The Iraq War and weapons of mass destruction: "We don't know that there were weapons on the ground when we went in, however, I do have reason to believe there were weapons of mass destruction in Iraq. That was the intelligence that was operated on. I have reason to believe there was weapons of mass destruction. My husband served in Saudi Arabia as an Army Central Command sergeant major for a year and that's a hot-button topic in that area."

If you watch the video, you can appreciate just how odd the exchange really was. Ernst begins by endorsing the notion that U.S. troops were deployed based on "a clearly defined mission." When the editorial board noted that Saddam Hussein didn't have weapons of mass destruction, Ernst pushes back, saying twice she has "reason to believe there were weapons of mass destruction in Iraq."
 
And what reason might that be? "I will tell you," the Republican says, "my husband served in Saudi Arabia as an Army Central Command sergeant major for a year and that's a hot-button topic in that area."
 
If a Republican Senate candidate had made this comment in, say, May 2003, it would still be wrong, but it would at least be understandable.
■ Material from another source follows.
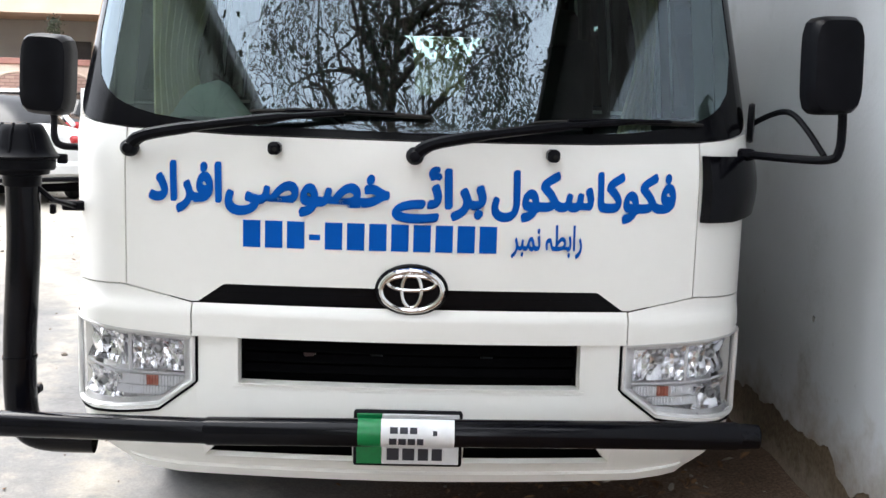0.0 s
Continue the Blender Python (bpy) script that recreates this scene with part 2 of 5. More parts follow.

But for a credible candidate to make this argument -- with a straight face, as if the claims deserve to be taken seriously -- in May 2014 is truly ridiculous, even by the standards of a Republican primary race.
 
What's especially annoying about Ernst's rhetoric is the way in which she subtly suggests her military background offers her unique insights, as if the entire world may know one thing, but she and her husband have "reason to believe" something else.
 
But that's bonkers. If Ernst's website is accurate, she ran convoys through Kuwait and into southern Iraq during the war, but if that led her to believe all of the evidence and independent investigations are wrong, she's living in a dream world.
 
And while this would seem to be the kind of misstep that would doom a Senate candidacy, chances are that Ernst won't pay any price at all for her bizarre comments. Why not? Because as Dave Weigel noted, a whole lot of Republicans share her confusion: "As recently as 2012, when polled on questions about the Iraq War, a supermajority of Republicans -- 67 percent -- thought that Iraq had WMD when America went in."
 
Inside the GOP bubble, where inconvenient facts are kept at bay, the U.S. invasion of Iraq was based on Saddam Hussein's weapons of mass destruction, which makes sense because Saddam Hussein had weapons of mass destruction. Inspectors, international observers, every independent report from every neutral source, liberals, news organizations, fact-checkers and even Bush administration officials now concede the WMD weren't there, but for the right, there's a reflexive response: "What do they know?"
 
And so we're stuck in a political Groundhog Day, forced to hear the same falsehoods over and over again, even a decade later.
 
The Iowa primary is two weeks from today. Recent polling suggests Ernst has a slight lead.